How the NHL player value model works
This is the hockey analytics layer behind every prediction. For each player the model finds five close NHL contracts, weights them by similarity, and returns the weighted average AAV. No black-box regression, no opaque coefficients, just hockey data models built from real signed deals.
Four steps
Every step is deterministic. Drop a player in, get five real comparables and a number out.
- Step 01
K-means clustering
Seven unsupervised clusters group every active skater by deployment (TOI, PP points, plus/minus, faceoff%, position). Centroids decide the labels: Elite, Top-Line F, Middle-Six F, Bottom-Six F, Top-Four D, Bottom-Pair D, Two-Way / Shutdown.
- Step 02
Performance score
Z-scored production inside each cluster, scaled to roughly +-100. Forwards score on G/60, P/60, PP pts, shots, sh%, plus/minus. Defensemen on TOI/GP, PP pts, plus/minus, sh%. The score is the tier signal the comp engine actually uses.
- Step 03
Find five closest contracts
Same-cluster first, inside progressively wider score bands (+-30, +-60, +-100, +-200). The search stops once two quality peers are found rather than padding with diluted matches. Cross-cluster fill only kicks in when same-cluster is genuinely empty.
- Step 04
Weighted-average AAV
Each comp's cap hit is weighted by 1/(1 + distance), with UFA contracts multiplied 1.5x because those are the cleanest free-market signal. That weighted average is the player's predicted value. Delta = predicted minus actual cap hit.
How comps are ranked
Distance is a weighted combination of four normalized features. Weights favor production rate over biographical signals so a 34-year-old star still comps against 28-year-old stars instead of 34-year-old depth players.
Cluster distribution
Players bucketed into the seven clusters. The comp engine searches the same cluster first; it only expands cross-cluster when in-cluster comps are genuinely empty.
Leon Draisaitl
Click through to see the five contracts the model picked, their cap hits, and the weighted average that became the predicted value.
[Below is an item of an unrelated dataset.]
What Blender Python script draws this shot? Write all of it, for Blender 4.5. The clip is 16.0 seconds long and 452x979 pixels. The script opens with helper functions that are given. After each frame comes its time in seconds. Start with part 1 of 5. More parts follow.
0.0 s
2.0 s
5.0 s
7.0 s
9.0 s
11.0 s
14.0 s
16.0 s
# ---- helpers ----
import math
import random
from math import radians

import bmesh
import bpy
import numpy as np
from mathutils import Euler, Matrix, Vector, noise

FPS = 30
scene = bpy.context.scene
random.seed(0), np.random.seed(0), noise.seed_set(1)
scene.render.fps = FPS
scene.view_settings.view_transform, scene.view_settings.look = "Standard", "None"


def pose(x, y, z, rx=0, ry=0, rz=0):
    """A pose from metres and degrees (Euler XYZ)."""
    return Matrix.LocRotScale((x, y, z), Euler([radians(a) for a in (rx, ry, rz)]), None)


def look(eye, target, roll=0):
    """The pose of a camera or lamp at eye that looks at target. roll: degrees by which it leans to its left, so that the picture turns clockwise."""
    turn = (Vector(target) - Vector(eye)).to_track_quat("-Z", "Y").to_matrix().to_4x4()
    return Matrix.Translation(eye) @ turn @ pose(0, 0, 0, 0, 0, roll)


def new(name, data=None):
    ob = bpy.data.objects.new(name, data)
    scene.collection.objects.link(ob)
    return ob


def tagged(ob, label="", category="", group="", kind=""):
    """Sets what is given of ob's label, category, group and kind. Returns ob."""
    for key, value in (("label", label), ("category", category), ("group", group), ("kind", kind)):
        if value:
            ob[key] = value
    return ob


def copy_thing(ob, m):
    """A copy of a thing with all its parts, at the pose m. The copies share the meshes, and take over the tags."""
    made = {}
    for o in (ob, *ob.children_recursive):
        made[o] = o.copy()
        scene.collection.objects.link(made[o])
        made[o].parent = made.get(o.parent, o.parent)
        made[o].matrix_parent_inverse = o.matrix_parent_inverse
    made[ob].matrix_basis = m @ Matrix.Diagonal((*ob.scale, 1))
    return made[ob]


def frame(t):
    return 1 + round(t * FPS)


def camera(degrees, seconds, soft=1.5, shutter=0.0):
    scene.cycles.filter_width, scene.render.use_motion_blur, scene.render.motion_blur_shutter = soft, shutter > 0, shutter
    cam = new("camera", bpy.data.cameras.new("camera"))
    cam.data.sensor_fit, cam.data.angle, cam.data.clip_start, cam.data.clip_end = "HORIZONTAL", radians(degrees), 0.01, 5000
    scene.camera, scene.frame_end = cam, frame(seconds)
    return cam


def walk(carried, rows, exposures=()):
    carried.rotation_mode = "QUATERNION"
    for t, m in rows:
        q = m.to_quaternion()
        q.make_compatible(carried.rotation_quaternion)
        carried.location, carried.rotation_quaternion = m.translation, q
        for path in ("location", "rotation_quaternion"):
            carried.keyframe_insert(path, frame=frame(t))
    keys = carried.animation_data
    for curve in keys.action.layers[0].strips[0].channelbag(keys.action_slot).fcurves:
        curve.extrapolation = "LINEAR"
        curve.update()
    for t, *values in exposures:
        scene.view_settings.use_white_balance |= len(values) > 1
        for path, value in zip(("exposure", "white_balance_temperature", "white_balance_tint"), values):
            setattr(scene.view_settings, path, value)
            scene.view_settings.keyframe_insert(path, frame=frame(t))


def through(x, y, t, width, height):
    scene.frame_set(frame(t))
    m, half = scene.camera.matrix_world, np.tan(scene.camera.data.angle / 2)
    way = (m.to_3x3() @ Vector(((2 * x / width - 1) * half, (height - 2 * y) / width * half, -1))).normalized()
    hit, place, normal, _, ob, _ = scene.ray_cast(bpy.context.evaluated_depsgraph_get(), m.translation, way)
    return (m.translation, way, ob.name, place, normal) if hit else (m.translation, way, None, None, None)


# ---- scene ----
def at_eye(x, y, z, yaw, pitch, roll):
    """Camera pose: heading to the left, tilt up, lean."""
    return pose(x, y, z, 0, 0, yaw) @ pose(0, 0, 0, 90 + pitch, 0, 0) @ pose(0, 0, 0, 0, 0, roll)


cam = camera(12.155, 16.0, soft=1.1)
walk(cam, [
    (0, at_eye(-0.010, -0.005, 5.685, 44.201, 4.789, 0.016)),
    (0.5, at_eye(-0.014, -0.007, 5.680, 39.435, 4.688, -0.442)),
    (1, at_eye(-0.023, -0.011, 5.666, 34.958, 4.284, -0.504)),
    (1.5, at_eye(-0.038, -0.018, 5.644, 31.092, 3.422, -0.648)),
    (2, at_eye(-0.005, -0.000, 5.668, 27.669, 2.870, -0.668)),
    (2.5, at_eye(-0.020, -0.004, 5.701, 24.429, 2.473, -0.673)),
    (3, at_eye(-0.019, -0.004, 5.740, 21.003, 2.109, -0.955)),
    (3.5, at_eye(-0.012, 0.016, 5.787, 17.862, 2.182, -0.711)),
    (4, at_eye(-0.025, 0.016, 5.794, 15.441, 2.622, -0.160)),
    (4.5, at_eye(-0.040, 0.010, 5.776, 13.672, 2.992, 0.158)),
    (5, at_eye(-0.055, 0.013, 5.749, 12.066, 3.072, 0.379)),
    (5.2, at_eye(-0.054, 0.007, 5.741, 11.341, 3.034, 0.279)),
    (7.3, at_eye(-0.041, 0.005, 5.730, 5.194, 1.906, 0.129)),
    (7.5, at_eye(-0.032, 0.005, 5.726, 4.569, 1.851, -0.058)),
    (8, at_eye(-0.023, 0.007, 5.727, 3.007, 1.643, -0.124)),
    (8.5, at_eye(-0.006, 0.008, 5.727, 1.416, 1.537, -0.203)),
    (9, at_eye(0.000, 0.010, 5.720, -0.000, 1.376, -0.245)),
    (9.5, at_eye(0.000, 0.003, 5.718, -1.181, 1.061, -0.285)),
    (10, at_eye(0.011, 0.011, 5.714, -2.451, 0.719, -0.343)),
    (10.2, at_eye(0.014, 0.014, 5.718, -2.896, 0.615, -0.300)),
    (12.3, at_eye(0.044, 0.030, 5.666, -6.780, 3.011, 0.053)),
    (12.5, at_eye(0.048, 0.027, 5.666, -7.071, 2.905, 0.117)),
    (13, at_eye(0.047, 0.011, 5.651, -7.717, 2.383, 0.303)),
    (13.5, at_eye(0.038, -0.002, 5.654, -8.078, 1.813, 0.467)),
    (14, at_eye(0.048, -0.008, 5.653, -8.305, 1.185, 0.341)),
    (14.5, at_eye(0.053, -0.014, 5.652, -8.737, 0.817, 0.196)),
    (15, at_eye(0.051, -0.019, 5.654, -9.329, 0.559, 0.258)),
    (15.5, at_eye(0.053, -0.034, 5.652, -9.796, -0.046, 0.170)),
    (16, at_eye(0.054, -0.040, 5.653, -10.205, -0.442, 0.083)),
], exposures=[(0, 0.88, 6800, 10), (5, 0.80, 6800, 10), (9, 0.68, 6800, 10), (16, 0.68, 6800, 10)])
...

What the model handles deliberately
UFA bias (1.5x weight)
UFA contracts are freely negotiated with no arbitration ceiling or RFA leverage. They're the cleanest market signal in the dataset, so they get a 1.5x multiplier in the weighted-average AAV when they appear among a player's five closest comps.
Quality over quantity
The search stops once two quality same-cluster comps are found inside a score band. A tight set of two true peers produces a better estimate than five comps padded out with dissimilar players. McDavid does not get compared to a 30-score winger just because they share a cluster label.
ELC suppression
Entry-level contracts cap out near $925k regardless of production. Players on ELCs almost always show a large positive delta against the model. That's structural, not error. The CBA sets that price, not the comp engine.
Retained salary aggregation
When a player is traded with salary retention, both teams' cap sheets carry a slice of the AAV. The scraper sums those slices back into the player's full contract AAV so value-vs-market math uses the real number, not the post-retention prorated cap.
Pre-signed extensions
A player whose current deal expires this season but who has already signed their next contract gets labeled Extension Signed, not flagged as a re-sign candidate. The signal ignores years_left when there's already a successor contract on the books.
Sub-20-GP suppression
Projecting 82-game rate stats from a small sample produces nonsense. 5 GP at 1 P/G scales to 82 points, which the model would happily compare against an $8M cap. Players under 20 GP get their predicted value nulled out.